*Directions*.
Reproduce the listing exactly, with no pictures in your copy.

*Data*.
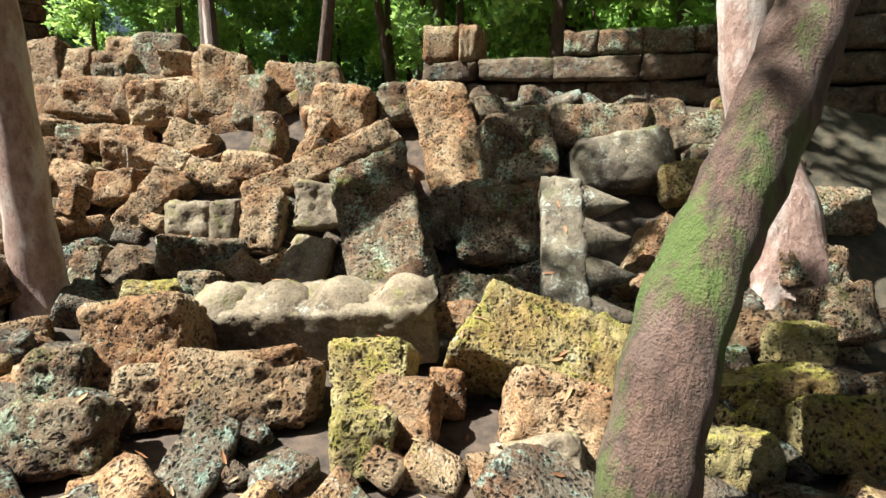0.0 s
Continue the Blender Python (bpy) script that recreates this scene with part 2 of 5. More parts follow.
def bark(name, low, high, patch, patch_at=0.6, moss=None, upright=5.0):
    m, nt, bsdf = material(name)
    at = nt.nodes.new("ShaderNodeNewGeometry").outputs["Position"]
    long = grain(nt, at, 16.0, 6, 0.7, (1, 1, 1.0 / upright))
    wide = grain(nt, at, 3.0, 4, 0.6, (1, 1, 0.5))
    c = blend(nt, ramp(nt, long, (0.3, 0.0), (0.7, 1.0)), low, high)
    c = blend(nt, ramp(nt, wide, (patch_at - 0.06, 0.0), (patch_at + 0.06, 0.8)), c, patch)
    c = blend(nt, ramp(nt, grain(nt, at, 34.0, 4, 0.75), (0.58, 0.0), (0.66, 0.75)), c, low)
    if moss:
        c = blend(nt, ramp(nt, grain(nt, at, 2.0, 6, 0.7, (1, 1, 0.5)), (0.46, 0.0), (0.56, 0.9)), c, moss)
    nt.links.new(c, bsdf.inputs["Base Color"])
    bsdf.inputs["Roughness"].default_value = 0.9
    b = put(nt, "ShaderNodeBump", Strength=1.0, Distance=0.06)
    nt.links.new(sums(nt, "ADD", long, sums(nt, "MULTIPLY", grain(nt, at, 90.0, 3, 0.6), 0.3)), b.inputs["Height"])
    nt.links.new(b.outputs[0], bsdf.inputs["Normal"])
    return m


BARK_PINK = bark("pink_bark", (0.22, 0.12, 0.09), (0.50, 0.33, 0.26), (0.62, 0.52, 0.45), 0.52, upright=2.0)
BARK_MOSS = bark("mossy_bark", (0.03, 0.018, 0.012), (0.17, 0.095, 0.065), (0.16, 0.10, 0.075), moss=(0.085, 0.12, 0.02))
BARK_DARK = bark("dark_bark", (0.05, 0.03, 0.022), (0.16, 0.09, 0.06), (0.13, 0.10, 0.08))
BARK_RED = bark("reddish_bark", (0.05, 0.027, 0.018), (0.34, 0.17, 0.10), (0.32, 0.23, 0.17), 0.56)
BARK_GREY = bark("grey_bark", (0.1, 0.07, 0.05), (0.27, 0.21, 0.165), (0.3, 0.26, 0.22))


def leaf_stuff(name, dark, bright, glow, through_=0.5):
    m, nt, bsdf = material(name)
    geo = nt.nodes.new("ShaderNodeNewGeometry")
    c = blend(nt, geo.outputs["Random Per Island"], dark, bright)
    c = blend(nt, ramp(nt, grain(nt, geo.outputs["Position"], 0.6, 3), (0.4, 0.0), (0.6, 0.5)), c, glow)
    nt.links.new(c, bsdf.inputs["Base Color"])
    bsdf.inputs["Roughness"].default_value = 0.55
    tr = nt.nodes.new("ShaderNodeBsdfTranslucent")
    hs = nt.nodes.new("ShaderNodeHueSaturation")
    hs.inputs["Value"].default_value, hs.inputs["Saturation"].default_value = 2.2, 1.05
    nt.links.new(c, hs.inputs["Color"])
    nt.links.new(hs.outputs[0], tr.inputs["Color"])
    mx = put(nt, "ShaderNodeMixShader")
    mx.inputs[0].default_value = through_
    nt.links.new(bsdf.outputs[0], mx.inputs[1])
    nt.links.new(tr.outputs[0], mx.inputs[2])
    nt.links.new(mx.outputs[0], nt.nodes["Material Output"].inputs[0])
    return m


LEAF = leaf_stuff("green_leaf", (0.035, 0.07, 0.013), (0.155, 0.22, 0.026), (0.24, 0.28, 0.03), 0.55)
MOSS = leaf_stuff("moss_crumb", (0.06, 0.065, 0.015), (0.24, 0.23, 0.04), (0.30, 0.26, 0.05), 0.25)
# One far leaf in three tints: haze and sunlight are put into the colour.
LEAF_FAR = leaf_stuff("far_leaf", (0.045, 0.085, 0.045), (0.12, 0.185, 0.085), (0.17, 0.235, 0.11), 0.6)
LEAF_HAZE_TINT = leaf_stuff("haze_tinted_far_leaf", (0.065, 0.12, 0.055), (0.18, 0.265, 0.115), (0.26, 0.345, 0.15), 0.6)
LEAF_SUN_TINT = leaf_stuff("sun_tinted_far_leaf", (0.09, 0.15, 0.05), (0.24, 0.33, 0.09), (0.36, 0.44, 0.12), 0.6)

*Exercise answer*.
0.0 s
Continue the Blender Python (bpy) script that recreates this scene with part 2 of 5. More parts follow.
def bark(name, low, high, patch, patch_at=0.6, moss=None, upright=5.0):
    m, nt, bsdf = material(name)
    at = nt.nodes.new("ShaderNodeNewGeometry").outputs["Position"]
    long = grain(nt, at, 16.0, 6, 0.7, (1, 1, 1.0 / upright))
    wide = grain(nt, at, 3.0, 4, 0.6, (1, 1, 0.5))
    c = blend(nt, ramp(nt, long, (0.3, 0.0), (0.7, 1.0)), low, high)
    c = blend(nt, ramp(nt, wide, (patch_at - 0.06, 0.0), (patch_at + 0.06, 0.8)), c, patch)
    c = blend(nt, ramp(nt, grain(nt, at, 34.0, 4, 0.75), (0.58, 0.0), (0.66, 0.75)), c, low)
    if moss:
        c = blend(nt, ramp(nt, grain(nt, at, 2.0, 6, 0.7, (1, 1, 0.5)), (0.46, 0.0), (0.56, 0.9)), c, moss)
    nt.links.new(c, bsdf.inputs["Base Color"])
    bsdf.inputs["Roughness"].default_value = 0.9
    b = put(nt, "ShaderNodeBump", Strength=1.0, Distance=0.06)
    nt.links.new(sums(nt, "ADD", long, sums(nt, "MULTIPLY", grain(nt, at, 90.0, 3, 0.6), 0.3)), b.inputs["Height"])
    nt.links.new(b.outputs[0], bsdf.inputs["Normal"])
    return m


BARK_PINK = bark("pink_bark", (0.22, 0.12, 0.09), (0.50, 0.33, 0.26), (0.62, 0.52, 0.45), 0.52, upright=2.0)
BARK_MOSS = bark("mossy_bark", (0.03, 0.018, 0.012), (0.17, 0.095, 0.065), (0.16, 0.10, 0.075), moss=(0.085, 0.12, 0.02))
BARK_DARK = bark("dark_bark", (0.05, 0.03, 0.022), (0.16, 0.09, 0.06), (0.13, 0.10, 0.08))
BARK_RED = bark("reddish_bark", (0.05, 0.027, 0.018), (0.34, 0.17, 0.10), (0.32, 0.23, 0.17), 0.56)
BARK_GREY = bark("grey_bark", (0.1, 0.07, 0.05), (0.27, 0.21, 0.165), (0.3, 0.26, 0.22))


def leaf_stuff(name, dark, bright, glow, through_=0.5):
    m, nt, bsdf = material(name)
    geo = nt.nodes.new("ShaderNodeNewGeometry")
    c = blend(nt, geo.outputs["Random Per Island"], dark, bright)
    c = blend(nt, ramp(nt, grain(nt, geo.outputs["Position"], 0.6, 3), (0.4, 0.0), (0.6, 0.5)), c, glow)
    nt.links.new(c, bsdf.inputs["Base Color"])
    bsdf.inputs["Roughness"].default_value = 0.55
    tr = nt.nodes.new("ShaderNodeBsdfTranslucent")
    hs = nt.nodes.new("ShaderNodeHueSaturation")
    hs.inputs["Value"].default_value, hs.inputs["Saturation"].default_value = 2.2, 1.05
    nt.links.new(c, hs.inputs["Color"])
    nt.links.new(hs.outputs[0], tr.inputs["Color"])
    mx = put(nt, "ShaderNodeMixShader")
    mx.inputs[0].default_value = through_
    nt.links.new(bsdf.outputs[0], mx.inputs[1])
    nt.links.new(tr.outputs[0], mx.inputs[2])
    nt.links.new(mx.outputs[0], nt.nodes["Material Output"].inputs[0])
    return m


LEAF = leaf_stuff("green_leaf", (0.035, 0.07, 0.013), (0.155, 0.22, 0.026), (0.24, 0.28, 0.03), 0.55)
MOSS = leaf_stuff("moss_crumb", (0.06, 0.065, 0.015), (0.24, 0.23, 0.04), (0.30, 0.26, 0.05), 0.25)
# One far leaf in three tints: haze and sunlight are put into the colour.
LEAF_FAR = leaf_stuff("far_leaf", (0.045, 0.085, 0.045), (0.12, 0.185, 0.085), (0.17, 0.235, 0.11), 0.6)
LEAF_HAZE_TINT = leaf_stuff("haze_tinted_far_leaf", (0.065, 0.12, 0.055), (0.18, 0.265, 0.115), (0.26, 0.345, 0.15), 0.6)
LEAF_SUN_TINT = leaf_stuff("sun_tinted_far_leaf", (0.09, 0.15, 0.05), (0.24, 0.33, 0.09), (0.36, 0.44, 0.12), 0.6)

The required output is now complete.